Perhaps the closest thing to the Proms in China is the Spring Festival gala, an all singing, all dancing, televised show, which entertains millions of Chinese on the eve of the Chinese lunar new year. But in recent years it has been blighted by commercialism and has degenerated into a hodgepodge of traditional culture and saccharine pop all rolled into one night only. The show is so restricted that the performance directors have little opportunity, or incentive, to dream up original content.

Increasingly young people find the gala unattractive and, in its current state, China's cultural and entertainment industry seems fragmented. Shows run by different provincial television stations compete head-to-head against each other to increase their viewing figures.

Worse still, with this fierce competition comes cultural lowness.

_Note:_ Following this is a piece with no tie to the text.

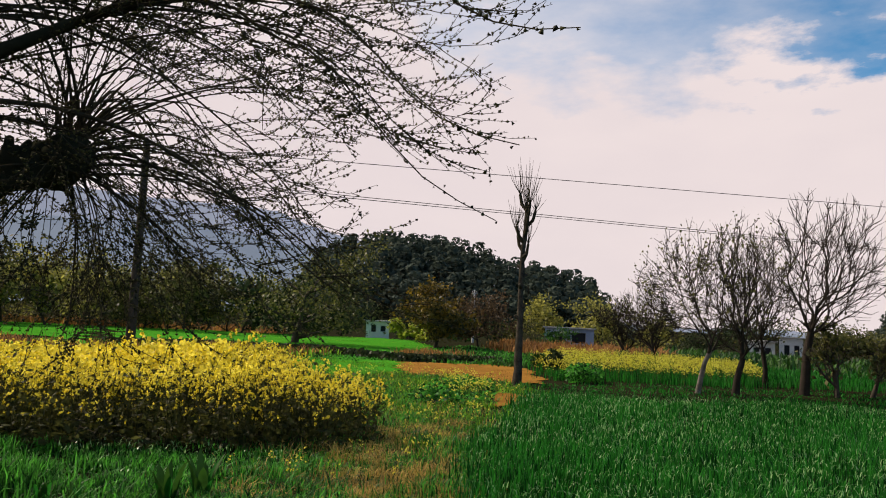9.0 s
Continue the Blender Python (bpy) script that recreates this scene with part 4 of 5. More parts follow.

The recent anti-three-vulgarity campaign is the latest State effort to intervene in the degeneration of the industry.

A Proms-style festival in China, in which Western classical music complements traditional Chinese performances, would promote a sense of "high culture" and would, in the spirit of democracy, bring classical music to the attention of ordinary working Chinese.

Concerts performed by international and homegrown troupes could be held in cities across the country where a growing number of orchestra groups have sprung up in recent years. The market demand is clearly there and tickets should be priced low enough to appeal to the people and quell any feeling of elitism that often surrounds the classical arts in the West.